For information on defamation generally see the Defamation chapter under Rights.
The internet is primarily a means of communicating. It is a public space in which opinions are shared. This can give rise to issues of defamation, just as much as when a newspaper or magazine publishes an opinion or article that might be construed as defaming a person’s character.
In the 2002 decision of Dow Jones and Company Inc v Gutnick  HCA 56 the High Court confirmed that the same laws govern defamation on the internet as govern defamation in other types of publications and that publication (one of the elements of defamation) occurs where the material is downloaded, read and comprehended by the reader. This case has been confirmed in subsequent decisions.
The nature of the internet allows users flexibility in the ways in which they access and publish information. It is easy to add to a website’s comments pages or chat rooms, or publish content in blogs or on twitter. Unintentional imputations (the meaning conveyed by the material) may arise from words or images on a website that are linked to words or images on a different site or a different part of the same site. Independently words or images can be innocent, but when linked they may give rise to a defamatory meaning. In certain cases the publisher of one site may be responsible for the replication of defamatory materialappearing on a linked site.

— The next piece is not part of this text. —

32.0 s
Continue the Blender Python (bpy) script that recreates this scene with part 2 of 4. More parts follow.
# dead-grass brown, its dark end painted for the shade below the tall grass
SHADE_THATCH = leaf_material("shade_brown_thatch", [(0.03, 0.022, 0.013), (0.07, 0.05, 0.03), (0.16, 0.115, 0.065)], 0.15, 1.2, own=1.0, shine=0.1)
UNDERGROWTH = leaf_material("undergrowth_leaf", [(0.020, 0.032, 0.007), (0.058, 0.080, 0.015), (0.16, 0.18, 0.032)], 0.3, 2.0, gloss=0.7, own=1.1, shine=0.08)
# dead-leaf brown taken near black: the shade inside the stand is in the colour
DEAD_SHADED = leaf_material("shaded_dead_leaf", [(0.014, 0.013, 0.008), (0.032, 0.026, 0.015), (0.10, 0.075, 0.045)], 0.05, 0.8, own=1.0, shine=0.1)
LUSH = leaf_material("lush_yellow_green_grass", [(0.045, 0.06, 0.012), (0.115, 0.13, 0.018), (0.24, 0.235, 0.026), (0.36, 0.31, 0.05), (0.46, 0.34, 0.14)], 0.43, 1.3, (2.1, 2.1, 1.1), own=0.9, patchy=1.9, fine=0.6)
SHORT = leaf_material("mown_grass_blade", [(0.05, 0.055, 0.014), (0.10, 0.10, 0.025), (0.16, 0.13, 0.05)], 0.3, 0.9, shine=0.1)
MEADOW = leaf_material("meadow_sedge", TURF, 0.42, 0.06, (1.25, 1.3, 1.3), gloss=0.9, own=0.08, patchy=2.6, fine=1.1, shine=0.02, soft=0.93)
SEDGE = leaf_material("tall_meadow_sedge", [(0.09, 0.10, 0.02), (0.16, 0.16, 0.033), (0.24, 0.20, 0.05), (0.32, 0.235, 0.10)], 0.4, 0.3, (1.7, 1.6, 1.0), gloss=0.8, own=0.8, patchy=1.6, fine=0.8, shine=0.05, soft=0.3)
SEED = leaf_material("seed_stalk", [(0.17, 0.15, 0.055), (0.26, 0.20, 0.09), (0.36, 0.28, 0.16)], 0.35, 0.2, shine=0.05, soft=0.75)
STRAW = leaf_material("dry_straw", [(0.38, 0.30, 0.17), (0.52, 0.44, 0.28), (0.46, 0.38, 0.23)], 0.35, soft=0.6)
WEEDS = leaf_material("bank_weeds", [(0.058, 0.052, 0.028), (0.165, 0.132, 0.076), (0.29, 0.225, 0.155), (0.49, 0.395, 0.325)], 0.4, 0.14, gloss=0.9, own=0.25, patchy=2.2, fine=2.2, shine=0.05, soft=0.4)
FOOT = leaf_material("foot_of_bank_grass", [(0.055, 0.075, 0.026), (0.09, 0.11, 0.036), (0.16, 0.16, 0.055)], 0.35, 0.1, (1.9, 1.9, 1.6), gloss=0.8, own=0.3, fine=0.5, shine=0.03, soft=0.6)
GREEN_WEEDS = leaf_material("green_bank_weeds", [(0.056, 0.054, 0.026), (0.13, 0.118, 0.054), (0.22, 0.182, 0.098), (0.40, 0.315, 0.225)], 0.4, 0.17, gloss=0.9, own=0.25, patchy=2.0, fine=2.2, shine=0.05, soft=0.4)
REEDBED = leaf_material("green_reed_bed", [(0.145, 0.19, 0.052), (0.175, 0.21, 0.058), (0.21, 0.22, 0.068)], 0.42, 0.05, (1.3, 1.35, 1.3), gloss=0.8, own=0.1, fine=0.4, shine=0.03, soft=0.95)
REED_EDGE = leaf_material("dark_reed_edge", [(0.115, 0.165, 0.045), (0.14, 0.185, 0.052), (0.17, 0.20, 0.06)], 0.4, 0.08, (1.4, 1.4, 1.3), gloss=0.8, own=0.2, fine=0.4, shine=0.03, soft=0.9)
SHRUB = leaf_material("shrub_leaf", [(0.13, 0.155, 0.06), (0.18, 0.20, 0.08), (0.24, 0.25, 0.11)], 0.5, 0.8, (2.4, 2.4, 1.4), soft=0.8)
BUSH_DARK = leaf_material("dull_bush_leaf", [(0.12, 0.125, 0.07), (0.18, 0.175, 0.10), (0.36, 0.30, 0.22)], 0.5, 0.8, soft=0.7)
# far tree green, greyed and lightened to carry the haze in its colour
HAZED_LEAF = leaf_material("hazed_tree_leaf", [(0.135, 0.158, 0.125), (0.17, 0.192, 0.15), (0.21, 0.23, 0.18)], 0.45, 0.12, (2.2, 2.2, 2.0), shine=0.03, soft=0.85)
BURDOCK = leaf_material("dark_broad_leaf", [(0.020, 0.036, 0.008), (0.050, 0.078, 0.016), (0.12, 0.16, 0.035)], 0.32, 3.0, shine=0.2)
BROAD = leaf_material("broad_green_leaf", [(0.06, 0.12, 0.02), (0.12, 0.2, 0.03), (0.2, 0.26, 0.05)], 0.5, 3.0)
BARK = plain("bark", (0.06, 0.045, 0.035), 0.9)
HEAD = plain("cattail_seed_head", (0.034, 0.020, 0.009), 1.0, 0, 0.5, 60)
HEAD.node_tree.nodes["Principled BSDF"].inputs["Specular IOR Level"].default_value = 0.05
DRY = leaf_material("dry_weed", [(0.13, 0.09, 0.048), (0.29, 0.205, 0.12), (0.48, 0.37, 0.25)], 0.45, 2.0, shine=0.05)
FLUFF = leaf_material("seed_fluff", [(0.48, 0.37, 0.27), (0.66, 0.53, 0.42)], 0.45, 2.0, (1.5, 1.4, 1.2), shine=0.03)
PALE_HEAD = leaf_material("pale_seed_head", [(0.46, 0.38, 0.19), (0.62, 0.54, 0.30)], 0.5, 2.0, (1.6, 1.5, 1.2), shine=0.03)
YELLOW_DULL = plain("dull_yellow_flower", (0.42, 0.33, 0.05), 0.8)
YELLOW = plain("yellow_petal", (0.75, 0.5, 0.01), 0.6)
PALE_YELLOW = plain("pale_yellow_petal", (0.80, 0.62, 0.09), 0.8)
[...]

Liability of ICHs and ISPs
Uniform defamation Acts that came into effect in January 2006 include a defence of “innocent dissemination” for subordinate distributors. This means that defamation actions can be defended provided the ICH and ISP:
- was not the first or primary distributor of the matter;
- was not the author or originator of the matter; and
- did not have any capacity to exercise editorial control over the content before it was published.